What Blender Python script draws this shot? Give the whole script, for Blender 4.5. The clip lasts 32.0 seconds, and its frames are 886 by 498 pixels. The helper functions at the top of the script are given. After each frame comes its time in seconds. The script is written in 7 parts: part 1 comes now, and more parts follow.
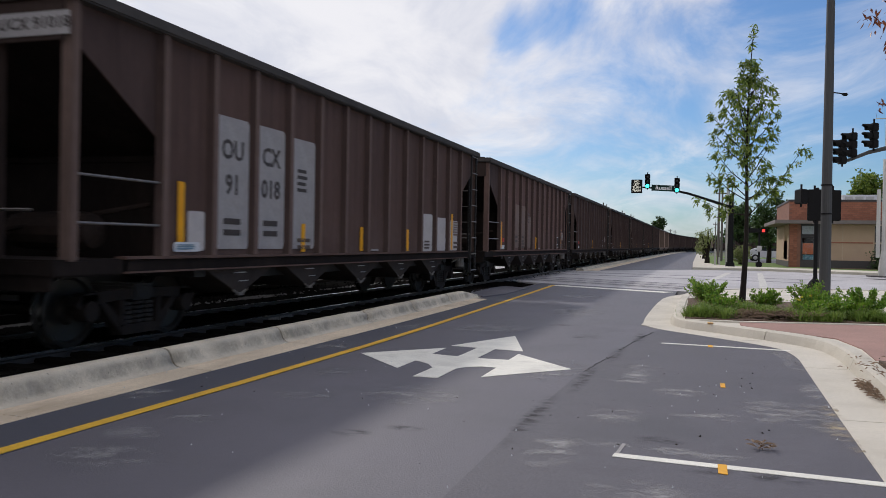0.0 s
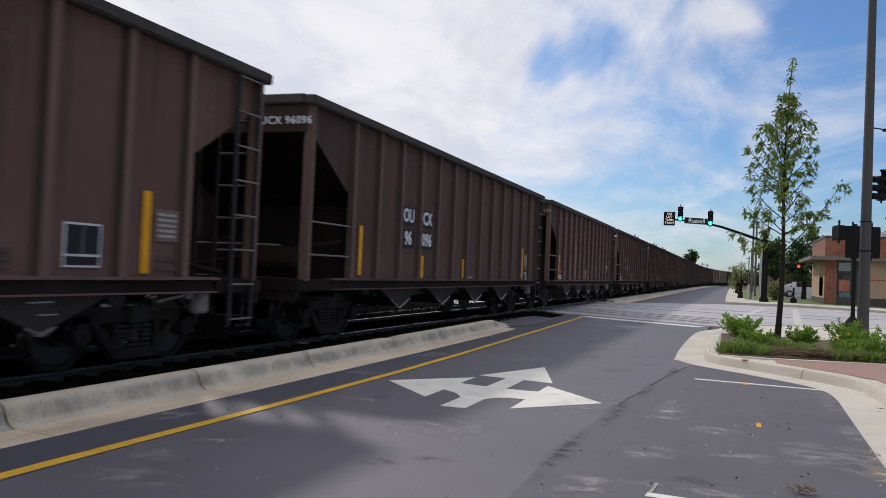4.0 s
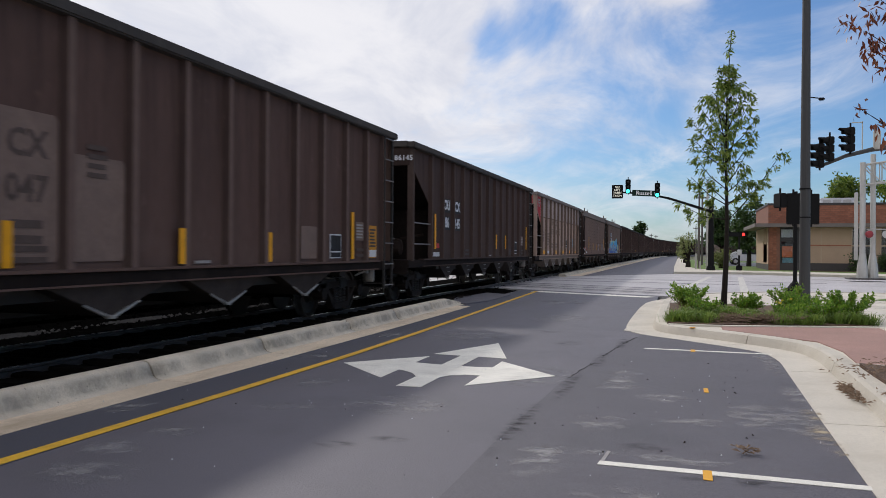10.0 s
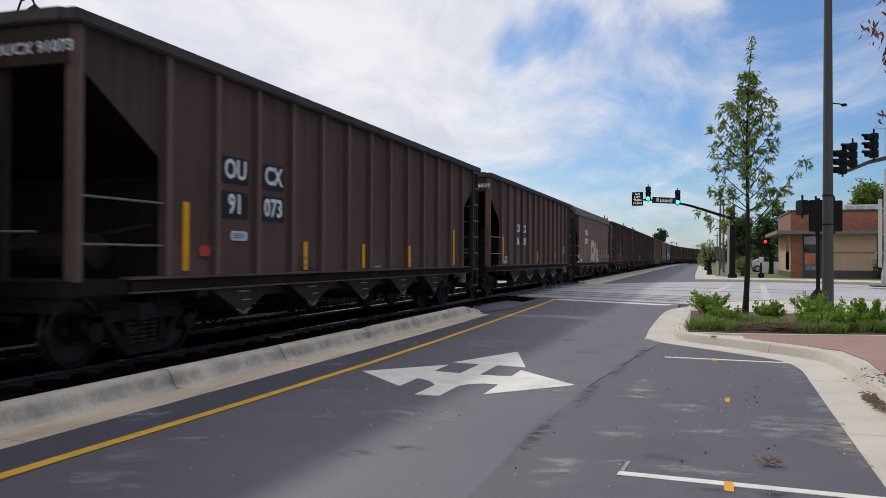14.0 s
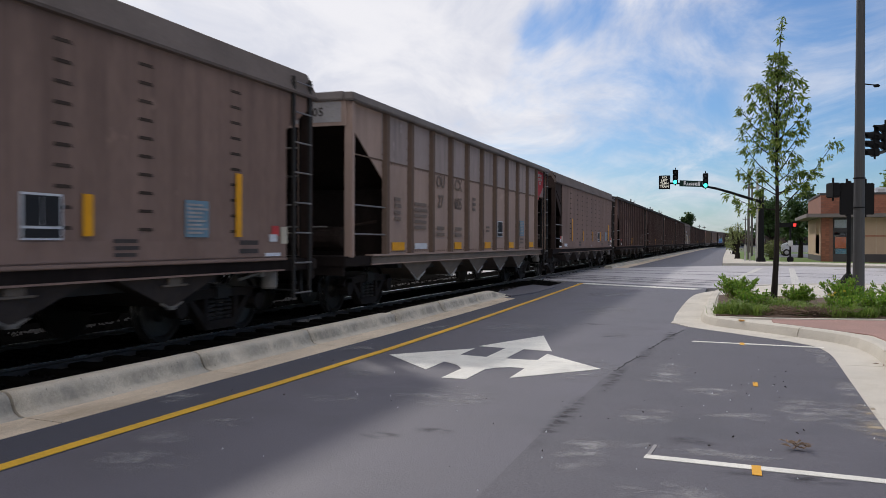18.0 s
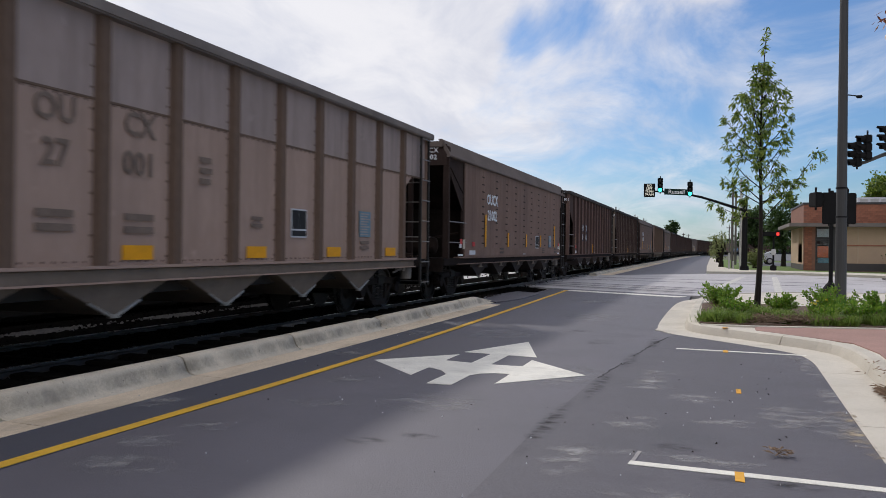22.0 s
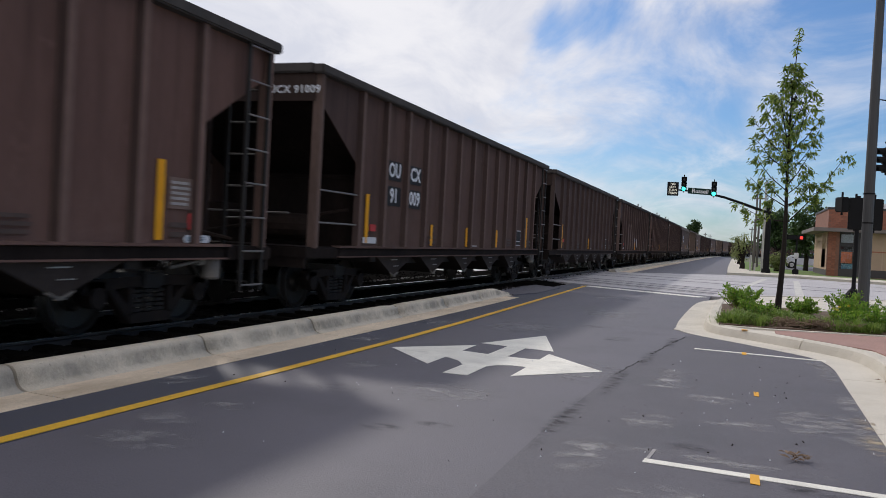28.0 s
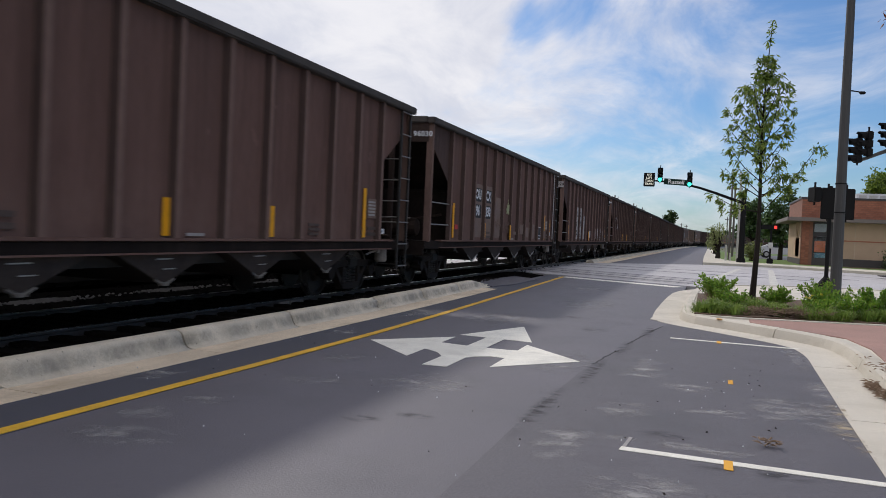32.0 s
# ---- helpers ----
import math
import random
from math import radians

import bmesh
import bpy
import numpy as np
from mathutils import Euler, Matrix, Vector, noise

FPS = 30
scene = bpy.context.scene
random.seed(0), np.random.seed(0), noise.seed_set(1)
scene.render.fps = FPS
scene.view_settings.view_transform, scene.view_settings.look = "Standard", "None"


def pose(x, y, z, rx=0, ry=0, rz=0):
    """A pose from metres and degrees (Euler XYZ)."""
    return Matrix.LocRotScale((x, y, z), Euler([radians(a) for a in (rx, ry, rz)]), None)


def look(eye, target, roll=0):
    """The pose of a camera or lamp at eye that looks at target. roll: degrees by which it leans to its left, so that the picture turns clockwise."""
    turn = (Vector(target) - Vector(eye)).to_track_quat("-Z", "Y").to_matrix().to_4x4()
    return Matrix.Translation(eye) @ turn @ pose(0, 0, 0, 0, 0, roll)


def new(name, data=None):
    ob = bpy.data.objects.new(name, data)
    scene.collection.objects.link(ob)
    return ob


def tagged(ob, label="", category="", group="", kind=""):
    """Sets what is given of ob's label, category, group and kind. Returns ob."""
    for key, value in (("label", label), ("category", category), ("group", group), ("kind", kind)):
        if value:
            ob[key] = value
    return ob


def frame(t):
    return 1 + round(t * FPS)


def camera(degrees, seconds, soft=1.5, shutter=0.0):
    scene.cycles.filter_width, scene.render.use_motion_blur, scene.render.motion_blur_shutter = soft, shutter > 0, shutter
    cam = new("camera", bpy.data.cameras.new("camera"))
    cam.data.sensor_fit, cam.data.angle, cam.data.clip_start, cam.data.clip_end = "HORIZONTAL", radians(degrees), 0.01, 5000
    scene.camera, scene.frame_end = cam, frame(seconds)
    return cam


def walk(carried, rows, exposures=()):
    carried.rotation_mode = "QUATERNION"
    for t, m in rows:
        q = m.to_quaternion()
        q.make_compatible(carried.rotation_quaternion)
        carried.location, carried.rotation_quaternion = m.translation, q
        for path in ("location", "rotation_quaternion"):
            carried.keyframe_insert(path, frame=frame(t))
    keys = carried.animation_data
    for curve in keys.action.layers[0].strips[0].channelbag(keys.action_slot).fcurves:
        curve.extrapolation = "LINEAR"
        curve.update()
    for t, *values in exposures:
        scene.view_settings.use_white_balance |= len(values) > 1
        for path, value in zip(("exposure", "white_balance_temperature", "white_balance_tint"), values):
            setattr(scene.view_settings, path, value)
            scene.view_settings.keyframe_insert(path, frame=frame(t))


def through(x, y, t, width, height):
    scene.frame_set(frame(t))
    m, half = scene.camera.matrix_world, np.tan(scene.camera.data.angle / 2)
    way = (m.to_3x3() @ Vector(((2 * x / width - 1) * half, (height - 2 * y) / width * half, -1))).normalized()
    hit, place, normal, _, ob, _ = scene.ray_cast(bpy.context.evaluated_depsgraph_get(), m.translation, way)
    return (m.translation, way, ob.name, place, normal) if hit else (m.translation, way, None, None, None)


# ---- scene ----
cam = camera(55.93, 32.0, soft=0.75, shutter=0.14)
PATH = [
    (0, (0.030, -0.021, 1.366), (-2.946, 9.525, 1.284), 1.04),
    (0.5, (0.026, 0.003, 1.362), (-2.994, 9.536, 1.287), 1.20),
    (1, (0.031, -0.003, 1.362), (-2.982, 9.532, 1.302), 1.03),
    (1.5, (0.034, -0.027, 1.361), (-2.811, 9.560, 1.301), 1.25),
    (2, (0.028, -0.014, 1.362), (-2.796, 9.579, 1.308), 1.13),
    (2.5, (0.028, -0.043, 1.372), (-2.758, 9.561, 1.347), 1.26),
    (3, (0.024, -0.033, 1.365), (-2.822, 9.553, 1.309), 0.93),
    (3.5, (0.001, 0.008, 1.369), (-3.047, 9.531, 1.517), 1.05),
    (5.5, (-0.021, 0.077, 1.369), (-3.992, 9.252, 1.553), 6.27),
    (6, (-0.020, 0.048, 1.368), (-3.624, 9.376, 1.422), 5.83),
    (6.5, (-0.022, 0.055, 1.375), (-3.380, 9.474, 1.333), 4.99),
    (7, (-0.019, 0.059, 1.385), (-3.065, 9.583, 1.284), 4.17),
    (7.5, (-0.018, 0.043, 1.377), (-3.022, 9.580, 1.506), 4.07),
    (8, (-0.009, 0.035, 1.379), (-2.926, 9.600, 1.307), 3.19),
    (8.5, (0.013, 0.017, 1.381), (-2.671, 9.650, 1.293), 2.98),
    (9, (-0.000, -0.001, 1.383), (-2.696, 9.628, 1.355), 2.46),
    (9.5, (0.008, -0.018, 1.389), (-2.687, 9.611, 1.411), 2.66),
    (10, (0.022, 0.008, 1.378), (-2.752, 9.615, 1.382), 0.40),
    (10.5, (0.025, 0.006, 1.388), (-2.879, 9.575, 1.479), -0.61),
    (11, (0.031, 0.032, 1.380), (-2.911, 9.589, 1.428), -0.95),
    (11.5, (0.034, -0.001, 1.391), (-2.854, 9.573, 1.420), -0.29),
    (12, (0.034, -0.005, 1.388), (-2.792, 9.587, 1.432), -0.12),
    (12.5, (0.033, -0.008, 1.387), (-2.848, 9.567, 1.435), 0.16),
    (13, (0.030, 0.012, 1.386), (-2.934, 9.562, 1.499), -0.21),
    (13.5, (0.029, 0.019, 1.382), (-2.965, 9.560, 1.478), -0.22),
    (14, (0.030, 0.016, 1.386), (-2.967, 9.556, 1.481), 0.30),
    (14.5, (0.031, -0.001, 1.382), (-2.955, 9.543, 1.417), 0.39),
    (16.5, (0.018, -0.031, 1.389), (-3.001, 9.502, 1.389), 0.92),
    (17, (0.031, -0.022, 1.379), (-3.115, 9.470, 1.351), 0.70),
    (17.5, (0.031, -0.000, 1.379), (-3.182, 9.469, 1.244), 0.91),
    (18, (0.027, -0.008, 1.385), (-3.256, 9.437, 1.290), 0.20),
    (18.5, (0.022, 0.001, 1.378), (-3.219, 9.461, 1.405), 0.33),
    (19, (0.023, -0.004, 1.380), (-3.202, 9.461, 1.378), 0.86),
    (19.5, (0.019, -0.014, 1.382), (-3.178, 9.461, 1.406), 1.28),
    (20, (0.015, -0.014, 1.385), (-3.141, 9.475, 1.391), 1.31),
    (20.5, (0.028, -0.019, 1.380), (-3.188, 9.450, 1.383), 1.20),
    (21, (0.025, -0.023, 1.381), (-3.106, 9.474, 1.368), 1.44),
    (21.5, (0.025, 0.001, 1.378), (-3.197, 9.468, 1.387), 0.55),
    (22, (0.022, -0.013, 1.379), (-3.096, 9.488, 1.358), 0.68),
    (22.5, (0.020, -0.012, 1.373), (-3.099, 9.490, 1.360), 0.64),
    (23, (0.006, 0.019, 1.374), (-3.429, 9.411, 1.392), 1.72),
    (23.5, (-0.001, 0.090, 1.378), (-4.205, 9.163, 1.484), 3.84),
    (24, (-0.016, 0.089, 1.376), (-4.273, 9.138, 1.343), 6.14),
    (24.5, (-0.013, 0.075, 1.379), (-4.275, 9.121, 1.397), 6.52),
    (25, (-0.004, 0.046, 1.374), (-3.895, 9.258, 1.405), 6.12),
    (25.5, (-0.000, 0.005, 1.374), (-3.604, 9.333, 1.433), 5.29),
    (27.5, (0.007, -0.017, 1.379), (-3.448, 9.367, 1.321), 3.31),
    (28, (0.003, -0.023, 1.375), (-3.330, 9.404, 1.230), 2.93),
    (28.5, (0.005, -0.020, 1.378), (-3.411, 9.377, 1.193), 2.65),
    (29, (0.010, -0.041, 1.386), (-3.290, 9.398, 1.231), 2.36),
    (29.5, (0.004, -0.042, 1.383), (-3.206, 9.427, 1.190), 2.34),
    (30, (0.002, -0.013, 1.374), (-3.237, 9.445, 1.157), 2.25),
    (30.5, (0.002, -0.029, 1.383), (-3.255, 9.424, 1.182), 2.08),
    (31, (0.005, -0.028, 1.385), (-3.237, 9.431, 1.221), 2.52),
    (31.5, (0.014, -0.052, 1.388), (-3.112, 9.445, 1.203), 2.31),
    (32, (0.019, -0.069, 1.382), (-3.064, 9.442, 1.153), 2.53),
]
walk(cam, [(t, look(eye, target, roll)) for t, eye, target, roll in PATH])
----
**EXERCISE DIRECTIONS**
With the first line being the one containing "q.make_compatible(carried.rotation_quaternion)" and the last line the one containing "hit, place, normal, _, ob, _", transcribe exactly the lines above that fall in that range.

**SOLVED EXERCISE**
        q.make_compatible(carried.rotation_quaternion)
        carried.location, carried.rotation_quaternion = m.translation, q
        for path in ("location", "rotation_quaternion"):
            carried.keyframe_insert(path, frame=frame(t))
    keys = carried.animation_data
    for curve in keys.action.layers[0].strips[0].channelbag(keys.action_slot).fcurves:
        curve.extrapolation = "LINEAR"
        curve.update()
    for t, *values in exposures:
        scene.view_settings.use_white_balance |= len(values) > 1
        for path, value in zip(("exposure", "white_balance_temperature", "white_balance_tint"), values):
            setattr(scene.view_settings, path, value)
            scene.view_settings.keyframe_insert(path, frame=frame(t))


def through(x, y, t, width, height):
    scene.frame_set(frame(t))
    m, half = scene.camera.matrix_world, np.tan(scene.camera.data.angle / 2)
    way = (m.to_3x3() @ Vector(((2 * x / width - 1) * half, (height - 2 * y) / width * half, -1))).normalized()
    hit, place, normal, _, ob, _ = scene.ray_cast(bpy.context.evaluated_depsgraph_get(), m.translation, way)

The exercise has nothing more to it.